Kidnappers get away with Ep 28m
Evi Mariani, The Jakarta Post/Jakarta
Just a week after the police arrested a woman suspected of being a member of a kidnapping syndicate operating in Kelapa Gading, North Jakarta, a similar case took place in Depok, south of Jakarta.
Two students of SMP Cakra Buana private junior high school -- identified as Michael, 14, and Fajar, 14 -- were abducted when walking home from school on Monday.
Depok Police chief Sr. Comr. Raja Erizman said on Wednesday that the syndicate had demanded Rp 15 million (US$1,648) ransom for each boy from the parents. The parents immediately transferred the money to the appointed bank account. However, Raja did not disclose the bank or the name of the account holder.
The parents also contacted the police for help.
Detectives from Depok Police immediately launched a hunt for the kidnappers and patrolled several places until they received a tipoff that the kidnappers had moved to a house in Bintaro, Tangerang. When they searched the house, they did not find the children.
Michael and Fajar were dropped off at Depok Mall on Tuesday afternoon after the kidnappers received the ransom. The boys immediately rushed home.
"We are still hunting down the kidnappers. We have yet to get any information from the victims. We haven't questioned them since they are still traumatized," Raja said.
The Depok case was the third reported kidnapping case in Greater Jakarta this week.
Spokesman of the Jakarta Police, which oversees the neighboring cities of Tangerang, Bekasi and Depok, Sr. Comr. Tjiptono warned parents to remind their children not to speak to strangers.
"Looking at the recent modus operandi, it is important for the police to remind parents to keep telling their children not to trust strangers," he said.
In the case of Michael and Fajar, they were approached by several unidentified men, who said that they were sent by the boys' parents to bring them home. The boys then agreed to get into the kidnappers' car.
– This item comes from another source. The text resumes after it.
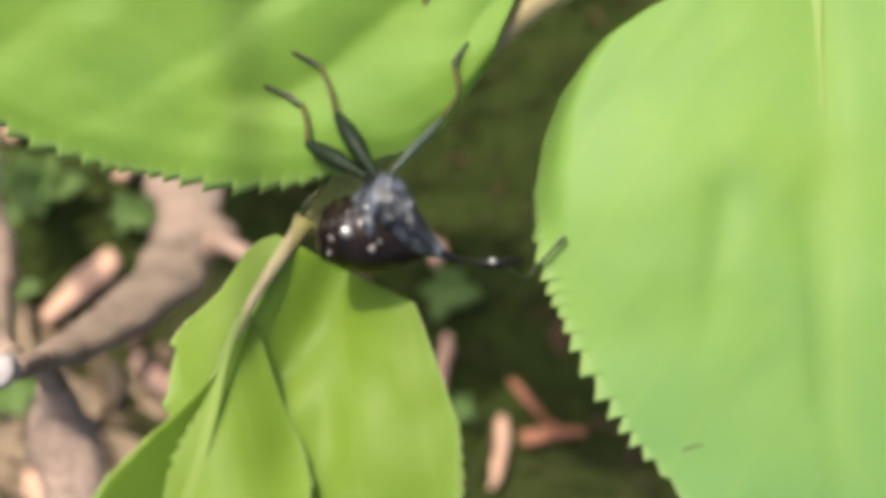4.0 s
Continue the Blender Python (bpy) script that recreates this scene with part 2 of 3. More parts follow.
def bark_material():
    """Weathered pinkish bark with grey lichen patches and dark cracks."""
    n = Nodes("bark")
    a, b, big = n.noise(190, 4, 0.6), n.noise(1100, 3, 0.6), n.noise(52, 3, 0.5)
    base = n.ramp(a, [(0.3, (0.19, 0.135, 0.10)), (0.72, (0.48, 0.335, 0.255))])
    base = n.mix(n.ramp(big, [(0.50, (0, 0, 0)), (0.62, (0.5, 0.5, 0.5))]), base, n.ramp(a, [(0.3, (0.08, 0.068, 0.045)), (0.72, (0.25, 0.205, 0.145))]))
    base = n.mix(0.3, base, n.ramp(b, [(0.35, (0.08, 0.055, 0.036)), (0.7, (0.52, 0.37, 0.285))]))
    normal = n.bump(b, 0.8, 0.0004, n.bump(a, 0.9, 0.0012))
    return n.done(n.add("ShaderNodeBsdfPrincipled", Base_Color=base, Roughness=0.85, Normal=normal).outputs[0])


BARK = bark_material()
STUB = plain_material("split_wood", (0.26, 0.165, 0.12), (0.44, 0.30, 0.225), 190, 0.8, 0.5, 0.0005)
CUT = plain_material("cut_wood", (0.30, 0.25, 0.23), (0.56, 0.50, 0.48), 220, 0.8, 0.4, 0.0003)
MOSS = leaf_material("sprout", (0.08, 0.145, 0.03), (0.145, 0.215, 0.055), (0.19, 0.25, 0.075), 0.25, 0.6)


STONE = plain_material("stone", (0.12, 0.14, 0.15), (0.26, 0.29, 0.31), 150, 0.8, 0.5, 0.0006)
SPECK = plain_material("dark_speck", (0.045, 0.06, 0.016), (0.10, 0.105, 0.03), 900, 0.7, 0.4, 0.0001, specular=0.1)
SCAB = plain_material("scab", (0.06, 0.075, 0.014), (0.12, 0.12, 0.028), 900, 0.7, 0.4, 0.0001)


def crumb_material(name, stops, rough=0.85, brown=None):
    n = Nodes(name)
    pick = n.add("ShaderNodeNewGeometry").outputs["Random Per Island"]
    own = n.ramp(pick, stops)
    if brown:
        own = moss_and_shade(n, own, n.ramp(pick, brown))
    base = n.mix(0.25, own, n.ramp(n.noise(700, 3), [(0.3, stops[0][1]), (0.7, stops[-1][1])]))
    bsdf = n.add("ShaderNodeBsdfPrincipled", Base_Color=base, Roughness=rough)
    bsdf.inputs["Specular IOR Level"].default_value = 0.1
    return n.done(bsdf.outputs[0])


CRUMB = crumb_material("bark_crumb", [(0.0, (0.018, 0.030, 0.006)), (0.6, (0.026, 0.040, 0.008)), (0.92, (0.034, 0.040, 0.012)), (1.0, (0.050, 0.044, 0.016))], brown=[(0.0, (0.028, 0.026, 0.010)), (0.5, (0.055, 0.046, 0.020)), (0.85, (0.095, 0.066, 0.034)), (1.0, (0.13, 0.09, 0.05))])
STRAW = crumb_material("straw", [(0.0, (0.025, 0.024, 0.008)), (0.75, (0.05, 0.04, 0.014)), (1.0, (0.20, 0.12, 0.06))])


DRY = plain_material("dry_leaf", (0.15, 0.105, 0.06), (0.36, 0.26, 0.17), 160, 0.8, 0.5, 0.0004)


# ---- mesh helpers ----
def part(name, bm, material, parent, label=""):
    mesh = bpy.data.meshes.new(name)
    bm.to_mesh(mesh)
    bm.free()
    for poly in mesh.polygons:
        poly.use_smooth = True
    mesh.materials.append(material)
    ob = new(name, mesh)
    ob.parent = parent
    if label:
        tagged(ob, label)
    return ob


def ring_tube(bm, rings, cap=True):
    """Joins rings of points into a closed skin."""
    made = [[bm.verts.new(p) for p in ring] for ring in rings]
    n = len(made[0])
    for a, b in zip(made, made[1:]):
        for i in range(n):
            bm.faces.new((a[i], a[(i + 1) % n], b[(i + 1) % n], b[i]))
    if cap:
        bm.faces.new(list(reversed(made[0])))
        bm.faces.new(made[-1])
    return bm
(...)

Tjiptono also said that the syndicate was likely targeting schools for families from the middle and high-income bracket.
"Based on the preliminary investigation, we conclude that the kidnappers have been targeting children from well-off families," he said.
The previous case took place on Oct. 25 in Kelapa Gading when Johanes, 13, and Nicholas, 13, both students of SMP Jubilee private junior high school, were abducted after school by unidentified men at two separate locations.
The kidnappers demanded the boys' parents each pay Rp 20 million in ransom. Soon after they received the money, the boys were returned safely to their parents.
One of the alleged syndicate members, Lydia, 40, was arrested when collecting the ransom money through an automated teller machine (ATM) of Bank Central Asia in Taman Sari, West Jakarta.
A Don Bosco junior high school student in Pulomas, East Jakarta, was also kidnapped in late September. The parents sent Rp 20 million in ransom and the boy was returned to them unharmed.
Police did not say whether they had concluded that all the kidnapping cases were committed by the same syndicate.